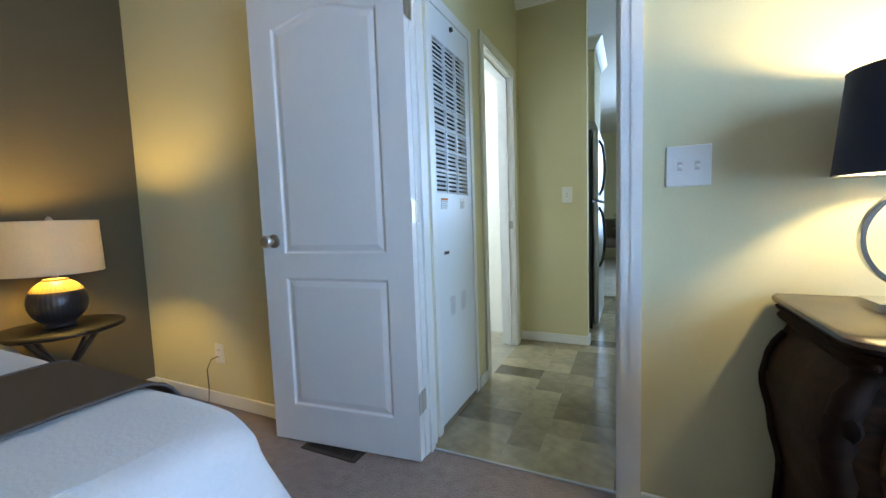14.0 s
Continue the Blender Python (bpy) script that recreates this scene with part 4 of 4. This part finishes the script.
# ---------------------------------------------------------------- bamboo plant in a tapered planter
M_POT = wood("mahogany_planter", (0.030, 0.009, 0.006), (0.085, 0.026, 0.016), 0.4, (12, 12, 2), 0.2)
M_RIM = plain("black_rim", (0.010, 0.012, 0.012), 0.75)
M_MOSS = material("moss", (0.03, 0.035, 0.018), 0.95, vary=0.4, grain=60, bump=1.0, depth=0.02)
M_CANE = material("bamboo_cane", (0.10, 0.055, 0.048), 0.5, vary=0.3, grain=25, bump=0.2, blotch=10, stretch=(1, 1, 0.25))
M_LEAF = material("bamboo_leaf", (0.07, 0.21, 0.11), 0.45, vary=0.4, grain=20, bump=0.08, blotch=6, spec=0.2)
lft = M_LEAF.node_tree
lfm, lfs = lft.nodes.new("ShaderNodeMixShader"), lft.nodes.new("ShaderNodeBsdfTranslucent")
# teal tint paints the glare of the window into the green leaves
lfs.inputs["Color"].default_value = (0.05, 0.30, 0.24, 1)
lfm.inputs[0].default_value = 0.62
link(lft, lft.nodes["Principled BSDF"].outputs[0], lfm.inputs[1])
link(lft, lfs.outputs[0], lfm.inputs[2])
link(lft, lfm.outputs[0], lft.nodes["Material Output"].inputs[0])
PX, PY, PH = 1.368, 1.920, 0.560
pot = thing("planter", "tall tapered mahogany planter with a black rim", "planter", place=pose(PX, PY, 0, 0, 0, 42))


def frustum(bm, a0, a1, z0, z1, bev=0.008):
    rows = []
    for z, a in ((z0, a0), (z1, a1)):
        rows.append([(a - bev, -a, z), (a, -a + bev, z), (a, a - bev, z), (a - bev, a, z), (-a + bev, a, z), (-a, a - bev, z), (-a, -a + bev, z), (-a + bev, -a, z)])
    vs = grid(bm, rows, True)
    bm.faces.new(vs[0][::-1])
    bm.faces.new(vs[-1])
    return bm


part("body", frustum(bmesh.new(), 0.076, 0.124, 0.0, PH - 0.02), M_POT, pot)
bm = bmesh.new()
for c in ((-0.137, 0.137, -0.137, -0.114), (-0.137, 0.137, 0.114, 0.137), (-0.137, -0.114, -0.114, 0.114), (0.114, 0.137, -0.114, 0.114)):
    box(bm, *c, PH - 0.022, PH, 0.003, 1)
part("rim", bm, M_RIM, pot, "black planter rim")
bm = bmesh.new()
grid(bm, [[(-0.114 + 0.228 * i / 16, -0.114 + 0.228 * j / 16, PH - 0.014 + 0.014 * noise.noise((i * 0.9, j * 0.9, 2))) for j in range(17)] for i in range(17)])
part("moss", bm, M_MOSS, pot, "dark dried moss filling", 60)

plant = thing("bamboo_plant", "artificial bamboo with dark canes and long green leaves", "plant")
rnd = random.Random(21)


def leaf(bm, base, d, length, width):
    """One lance-shaped leaf, folded along its midrib and drooping."""
    d = d.normalized()
    side = d.cross(Vector((0, 0, 1)))
    side = side.normalized() if side.length > 1e-3 else Vector((1, 0, 0))
    side = (side + Vector((0, 0, rnd.uniform(-0.5, 0.5)))).normalized()
    rows = []
    p = Vector(base)
    n = 6
    for k in range(n + 1):
        u = k / n
        w = width * math.sin(math.pi * min(1, (u * 0.94 + 0.06)) ** 0.75) ** 0.9 if 0 < u < 1 else 0.0006
        up = side.cross(d).normalized() * (0.22 * w)
        rows.append([p - side * w + up, p.copy(), p + side * w + up])
        d = (d + Vector((0, 0, -0.09))).normalized()
        p = p + d * (length / n)
    grid(bm, rows)


def spray_of_leaves(base, heading, rise, reach, count, droop=0.5, size=1.0):
    """A thin arching twig with leaves in loose fans, and a fan at its tip."""
    bm = bmesh.new()
    h = Vector((math.cos(heading), math.sin(heading), 0))
    pts = [Vector(base) + h * reach * u + Vector((0, 0, rise * u - droop * reach * u * u)) for u in [k / 8 for k in range(9)]]
    tw = part("twig", tube(bmesh.new(), pts, [0.0032 - 0.0022 * k / 8 for k in range(9)], 5), M_CANE, plant)
    nodes = max(4, count)
    for i in range(nodes):
        u = min(0.995, 0.24 + 0.76 * (i + 1) / nodes - rnd.uniform(0, 0.05))
        k = min(7, int(u * 8))
        p = pts[k].lerp(pts[k + 1], u * 8 - k)
        t = (pts[k + 1] - pts[k]).normalized()
        s = Vector((-t.y, t.x, 0)).normalized()
        fan = ((-0.85, 0.15) if i % 2 else (0.85, -0.15)) if i < nodes - 1 else (-0.9, -0.4, 0.1, 0.55, 1.0)
        for w in fan:
            w += rnd.uniform(-0.2, 0.2)
            d = t * rnd.uniform(0.5, 1.0) + s * w * 0.9 + Vector((0, 0, rnd.uniform(-0.65, 0.35)))
            leaf(bm, p, d, size * rnd.uniform(0.10, 0.165), size * rnd.uniform(0.0070, 0.0096))
    part("leaf_spray", bm, M_LEAF, tw, "long green bamboo leaves", 60)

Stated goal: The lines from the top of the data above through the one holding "0, 0, 0, 42))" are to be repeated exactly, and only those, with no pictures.

Solution to this problem:
14.0 s
Continue the Blender Python (bpy) script that recreates this scene with part 4 of 4. This part finishes the script.
# ---------------------------------------------------------------- bamboo plant in a tapered planter
M_POT = wood("mahogany_planter", (0.030, 0.009, 0.006), (0.085, 0.026, 0.016), 0.4, (12, 12, 2), 0.2)
M_RIM = plain("black_rim", (0.010, 0.012, 0.012), 0.75)
M_MOSS = material("moss", (0.03, 0.035, 0.018), 0.95, vary=0.4, grain=60, bump=1.0, depth=0.02)
M_CANE = material("bamboo_cane", (0.10, 0.055, 0.048), 0.5, vary=0.3, grain=25, bump=0.2, blotch=10, stretch=(1, 1, 0.25))
M_LEAF = material("bamboo_leaf", (0.07, 0.21, 0.11), 0.45, vary=0.4, grain=20, bump=0.08, blotch=6, spec=0.2)
lft = M_LEAF.node_tree
lfm, lfs = lft.nodes.new("ShaderNodeMixShader"), lft.nodes.new("ShaderNodeBsdfTranslucent")
# teal tint paints the glare of the window into the green leaves
lfs.inputs["Color"].default_value = (0.05, 0.30, 0.24, 1)
lfm.inputs[0].default_value = 0.62
link(lft, lft.nodes["Principled BSDF"].outputs[0], lfm.inputs[1])
link(lft, lfs.outputs[0], lfm.inputs[2])
link(lft, lfm.outputs[0], lft.nodes["Material Output"].inputs[0])
PX, PY, PH = 1.368, 1.920, 0.560
pot = thing("planter", "tall tapered mahogany planter with a black rim", "planter", place=pose(PX, PY, 0, 0, 0, 42))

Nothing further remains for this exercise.